И осторожно выбрался наружу и побрел по лесу. Вдруг слышу — кто-то кричит: «Руки вверх!» А я смотрю — наши.
Весь этот день мы провели в лесу. К вечеру разошлись. Последние дружеские объятия и пожелания успеха. Теренский батальон отправился выполнять поставленное перед ним задание, а бай Недялко, Колка, Кочо, Желязко и я пошли в Шопско.
Противник нанес нам большие потери.
Четыреста партизан, составлявших четыре батальона бригады, выдержали натиск тридцатитысячной армии, брошенной на наше уничтожение.
Во время схваток с врагом многие товарищи отстали от своих частей. Некоторых взяли в плен, а потом убили. Многих наших помощников в селах арестовали и перебили.
Вот какие сведения дал начальник полиции Софийской области в своем докладе о положении в Новоселской, Пирдопской и Ботевградской околиях в начале июня.
Новоселская околия:
заключенных в лагеря 127
перешедших на нелегальное положение 25
убито подпольщиков 10
раскрыто нелегальных организаций 7 (175 чел.)
Пирдопская околия:
заключенных в лагеря 122
перешедших на нелегальное положение 57
убито подпольщиков 12
раскрыто нелегальных организаций 6 (146 чел.)
Ботевградская
заключенных в лагеря 45
перешедших на нелегальное положение 28
убито подпольщиков 9
раскрыто нелегальных организаций 9 (155 чел.)
Семьсот семьдесят человек было отправлено в тюрьмы и концлагеря! Двери семисот домов закрылись перед нами. Семьсот человек уже больше не могли заботиться о снабжении нас продуктами, не могли сообщать нам сведения о замыслах неприятеля.
Все это — убийство партизан и ятаков, сожженные села, произвол полицейских и жандармов и, наконец, заявление властей, что почти девять десятых бандитов партизанского отряда «Чавдар» уничтожено, — все это преследовало одну цель: вселить ужас в сердца людей, чтобы они навсегда отказались от мысли помогать партизанам. И не удивительно, что население было напугано и притихло.
В конце мая Теренский батальон решил провести операцию в селе Лопян.
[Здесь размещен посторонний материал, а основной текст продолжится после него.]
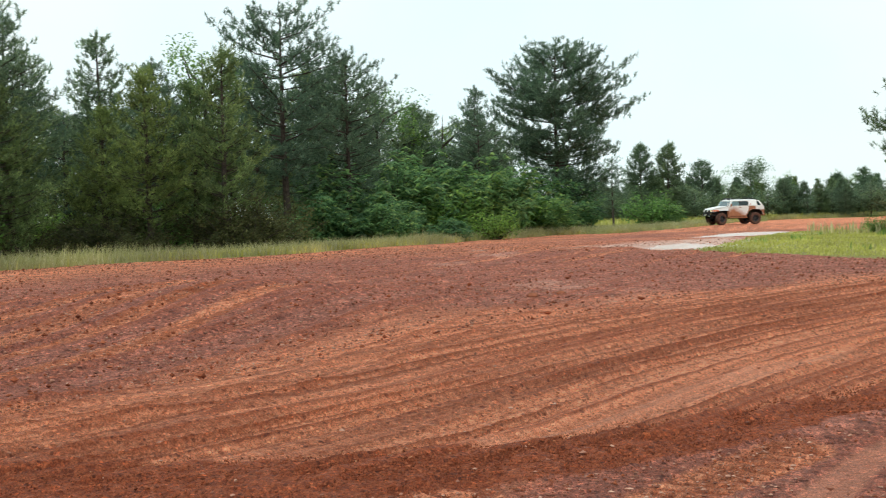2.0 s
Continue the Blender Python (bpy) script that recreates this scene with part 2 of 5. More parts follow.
M_olive = foliage("young_pine_needles", (0.118, 0.168, 0.076), (0.245, 0.325, 0.14), (0.40, 0.475, 0.195))
M_leaf = foliage("broad_leaves", (0.110, 0.209, 0.061), (0.231, 0.396, 0.110), (0.363, 0.517, 0.143))
M_sumac = foliage("shrub_leaves", (0.09, 0.185, 0.085), (0.20, 0.35, 0.15), (0.38, 0.50, 0.17))
# brown-green leaves with the dimness inside the woods put into their colour
M_shade = foliage("shaded_understorey", (0.07, 0.085, 0.04), (0.13, 0.14, 0.065), (0.19, 0.17, 0.085))
M_far = foliage("far_needles", (0.12, 0.175, 0.115), (0.215, 0.30, 0.19), (0.30, 0.39, 0.23), 0.3)
M_grass = foliage("green_grass", (0.46, 0.45, 0.10), (0.62, 0.59, 0.17), (0.74, 0.68, 0.31), 0.6)
M_straw = foliage("seeding_grass", (0.42, 0.40, 0.16), (0.62, 0.55, 0.29), (0.80, 0.71, 0.50), 0.6)
M_clod = plain("clay_clod", (0.24, 0.075, 0.035), 0.9, 0, 0.4, 9.0)


# ---- the ground ----
def value_noise(x, y, seed=0):
    """Smooth noise in 0..1 on arrays."""
    xi, yi = np.floor(x).astype(np.int64), np.floor(y).astype(np.int64)
    u, v = x - xi, y - yi
    u, v = u * u * (3 - 2 * u), v * v * (3 - 2 * v)

    def corner(a, c):
        k = (a * 374761393 + c * 668265263 + seed * 974711) & 0xFFFFFFFF
        k = ((k ^ (k >> 13)) * 1274126177) & 0xFFFFFFFF
        return ((k ^ (k >> 16)) & 0xFFFF) / 65535.0

    return (corner(xi, yi) * (1 - u) + corner(xi + 1, yi) * u) * (1 - v) + (corner(xi, yi + 1) * (1 - u) + corner(xi + 1, yi + 1) * u) * v


def smooth(a, b, v):
    k = np.clip((v - a) / (b - a), 0, 1)
    return k * k * (3 - 2 * k)


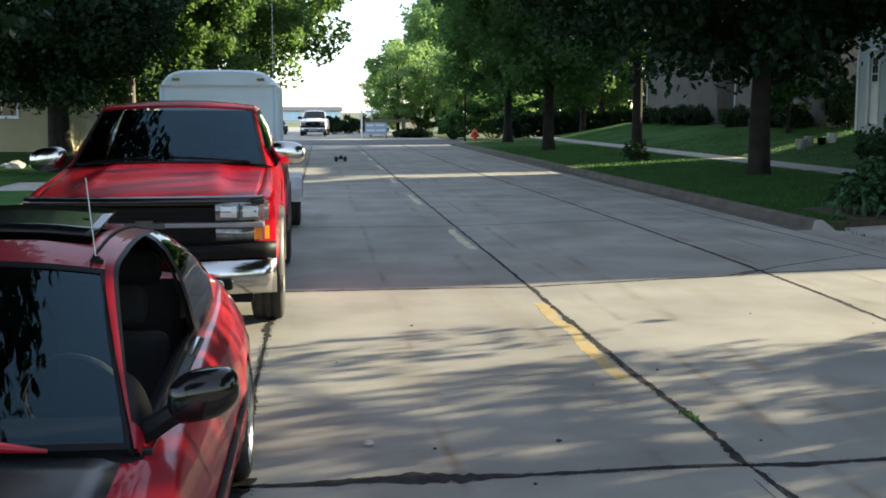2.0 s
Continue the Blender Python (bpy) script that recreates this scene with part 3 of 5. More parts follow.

В этом селе нас знали, в нем было много наших помощников и единомышленников.
После короткой перестрелки, в которой был убит один полицейский, партизаны вошли в Лопян. Задача по снабжению отряда продуктами была выполнена, комиссар батальона уже просмотрел все бумаги в общинной управе, касающиеся нас. Оставалось только провести митинг с населением. Но никто из местных жителей не смел и носу показать из дому. Тогда Тодор Дачев отдал приказ батальону уйти из села.
Новые условия требовали от нас новой тактики. Первой нашей задачей было сохранить живую силу, создать небольшие боевые единицы, которые и должны наносить удары по врагу, чтобы доказать, что слухи о нашем полном поражении не соответствуют действительности.
Наше самое сильное оружие — веру населения — нужно было вернуть любой ценой.
Желязко и Колка отправились в Саранцы за продуктами. Мы же с бай Недялко и Кочо терпеливо их ожидали, гадая, каким будет хлеб — свежим или черствым.
— Я за черствый, — поднял брови бай Недялко. — Пастухи у нас едят хлеб семидневной давности и живут по сотне лет.
В этот момент со стороны Саранцев послышалась стрельба. Мы все трое вскочили на ноги. Наверное, наши наткнулись на засаду.
— Вот вам и хлеб! — нахмурился Кочо. — Надо было потерпеть еще денек…
Золотое сердце было у нашего Кочо, сельского учителя, поэта и мечтателя. Он жил заботой о людях, его волновали их печали и радости, и он считал, что еще ничего настоящего не сделал в жизни.
Через час Желязко и Колка вернулись.
На вопрос, как дела, Колка зло махнул рукой: на обратном пути наткнулись на засаду, по ним открыли огонь, и они пустились бежать со всех ног.
Оставаться здесь было уже нельзя, и Колка предложил перебраться в столнишскую рощу. Все меньше и меньше становилось мест, где еще можно укрыться. Многие наши верные убежища были раскрыты, а население со страхом и подозрением относилось к каждому незнакомому человеку. Полиция шла на провокации: переодетые шпики выдавали себя за партизан. Нарвешься на такую провокацию — потом не выпутаешься.